Rapid responsiveness is crucial and should not be hampered by governance and rules more appropriate to other functions.

General Higher Education
The other major type of mass higher education is general higher education. Outside the United States, this is often the least recognized function even where it exists de facto. It is usually set up as professional education, but students wind up working in jobs other than those directly in the studied subject matter. Thus, the education is “quasi-professional” and appears to be a failure. It also looks like failure where it lays claim to academic leadership.
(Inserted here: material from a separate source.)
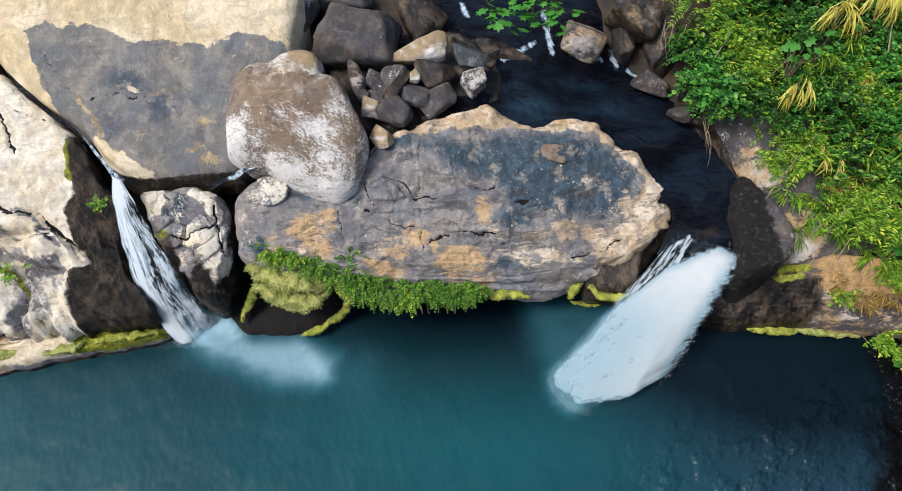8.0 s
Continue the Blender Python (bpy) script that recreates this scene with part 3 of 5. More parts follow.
TOP_CRACKS = [([(-1.75, 10.53), (-1.67, 10.20), (-1.49, 10.01)], 0.045, 0.10),
                  ([(-1.35, 10.72), (-0.94, 10.56), (-0.57, 10.24), (0.09, 10.26), (0.50, 10.34)], 0.045, 0.10),
                  ([(-0.46, 11.86), (-0.43, 11.25), (-0.47, 10.31)], 0.050, 0.07),
                  ([(-0.42, 10.31), (-0.39, 9.51), (-0.35, 8.73)], 0.035, 0.06),
                  ([(1.94, 10.18), (2.32, 10.23), (2.69, 10.30)], 0.050, 0.12),
                  ([(0.39, 11.00), (0.46, 10.60), (1.13, 10.49), (1.43, 10.53)], 0.040, 0.08),
                  ([(3.40, 11.52), (3.42, 11.11), (3.45, 10.56)], 0.040, 0.06)]
FRONT_CRACKS = [([(-1.75, 9.94), (-1.49, 9.85), (-1.01, 9.89)], 0.050, 0.10),
                  ([(-0.17, 9.26), (0.16, 9.47), (0.56, 9.52), (0.97, 9.45), (1.39, 9.51)], 0.050, 0.13),
                  ([(-2.36, 9.92), (-2.26, 9.33), (-2.23, 8.88)], 0.060, 0.16),
                  ([(-3.11, 9.70), (-2.67, 9.55), (-2.35, 9.52)], 0.050, 0.10),
                  ([(-3.38, 9.23), (-2.95, 9.18), (-2.52, 9.22)], 0.040, 0.08),
                  ([(-1.23, 9.75), (-0.79, 9.57), (-0.57, 9.62)], 0.060, 0.12),
                  ([(1.56, 9.31), (2.15, 9.35), (2.75, 9.27)], 0.040, 0.09),
                  ([(1.41, 8.91), (2.00, 8.99), (2.59, 8.91)], 0.040, 0.08),
                  ([(3.34, 9.09), (3.94, 9.24), (4.55, 9.52)], 0.040, 0.09)]
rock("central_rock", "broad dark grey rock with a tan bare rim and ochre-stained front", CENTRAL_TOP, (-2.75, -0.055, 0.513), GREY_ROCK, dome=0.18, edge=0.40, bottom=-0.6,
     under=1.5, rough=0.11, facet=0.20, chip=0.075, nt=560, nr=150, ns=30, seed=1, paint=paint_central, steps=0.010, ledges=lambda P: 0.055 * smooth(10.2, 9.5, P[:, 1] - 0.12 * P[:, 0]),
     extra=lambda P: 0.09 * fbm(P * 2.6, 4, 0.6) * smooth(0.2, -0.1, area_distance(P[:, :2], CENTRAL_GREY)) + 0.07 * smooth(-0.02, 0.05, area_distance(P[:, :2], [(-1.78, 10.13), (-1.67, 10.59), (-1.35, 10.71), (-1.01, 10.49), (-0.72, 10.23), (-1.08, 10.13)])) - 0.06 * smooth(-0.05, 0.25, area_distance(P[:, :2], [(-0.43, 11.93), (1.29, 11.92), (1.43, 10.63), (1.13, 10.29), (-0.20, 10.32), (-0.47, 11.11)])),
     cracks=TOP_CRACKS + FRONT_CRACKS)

# the slab above the left fall
SLAB_DARK = [(-9.73, 13.19), (-9.49, 13.33), (-9.2, 13.47), (-8.76, 13.36), (-8.1, 13.42), (-7.74, 13.22), (-7.15, 13.22), (-6.26, 13.16), (-5.52, 13.13), (-4.77, 13.42), (-3.65, 13.4), (-3.2, 12.77), (-3.6, 11.3), (-5.0, 10.3),
             (-6.4, 10.2), (-7.14, 10.4), (-7.73, 10.87), (-8.17, 11.24), (-8.75, 11.78), (-9.26, 12.2), (-9.37, 12.64), (-9.48, 12.95)]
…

Yet general higher education by design instead of by default needs to be pursued and valued. It is probably the form through which most students in large higher education systems can develop analytical skills in reading, writing, and thinking that will be useful in a variety of possible jobs—and in broader roles for citizens. Where employment does not correspond to rigid plans of study, curriculum and pedagogy should be redesigned. It is for general higher education that accreditation systems may be most suitable. General higher education offers possibilities for distance education and other alternatives to traditional higher education.

Conclusion
Although the typology presented here is of course tentative and subject to improvement, it appears promising on two fronts. One is its assistance in identifying and explaining the actual and potential differentiation in higher education. The other is its contribution to the debate over policy—from finance, to governance, to quality controls—by promoting an appreciation of the differences appropriate to different forms of higher education. Neither conceptually nor in terms of policy does one size fit all.